Trouble has a peculiar way of following this guy around. The latest revelations came on Saturday, in a front-page Buffalo News story in which a Buffalo detective sergeant claimed that Lynch had stolen $20 from his wife last month at a TGI Friday's in Hamburg.
It's unclear exactly what happened that day. Hamburg police are now saying the news account wasn't consistent with their information. We might never find out if Lynch actually threatened the woman or uttered the now-infamous words, "Do you know who I am?"
Lynch might be guilty of nothing worse than being a jerk and adding another chapter to his legend of boorish behavior at Western New York bars. But I know this: It's always something with Lynch. This isn't about $20. It's about an athlete whose behavior has gone over the line time and again.
I stopped giving Lynch the benefit of the doubt last summer, after he pleaded guilty to gun possession in L.A. That was nine months after the hit-and-run in downtown Buffalo. On the day Lynch was playing with the toy car, the news broke that the Ontario woman who was struck in that 2008 accident was suing.
Yes, it's a long list of indiscretions, including Lynch's charming custom of bringing his own alcohol into bars. For every incident that became public, there's another that never saw the light of day. As Hamburg police said after the hit-and-run on Chippewa, it was consistent with a pattern of behavior since Lynch arrived in town in 2007.

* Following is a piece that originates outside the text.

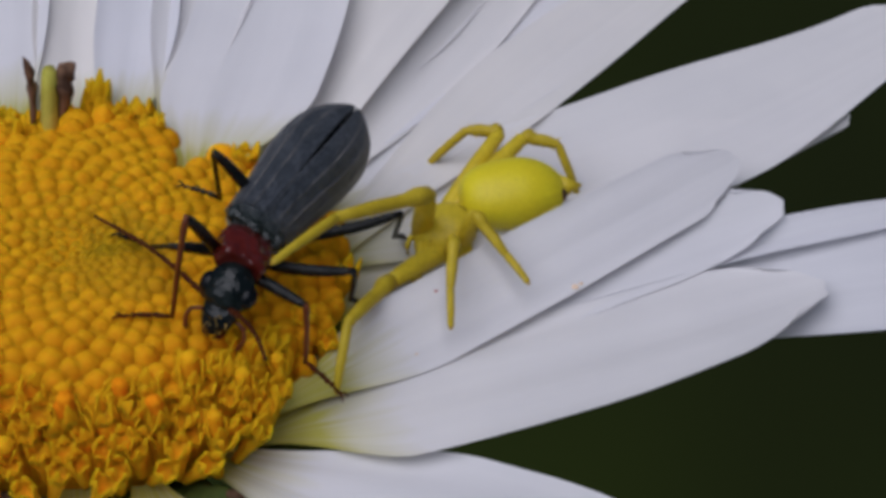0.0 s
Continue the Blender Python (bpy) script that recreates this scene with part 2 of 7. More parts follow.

Lynch has complained of being harassed by the cops. Apologists make him out to be a victim. People are questioning the motives of the detective who filed the complaint. There's always someone willing to defend Lynch because he came from a brutal section of Oakland.
That's an insult to every person who rose from difficult circumstances to became a decent, law-abiding citizen. Pro sports are full of such men. It's too bad the goof-ups get most of the attention.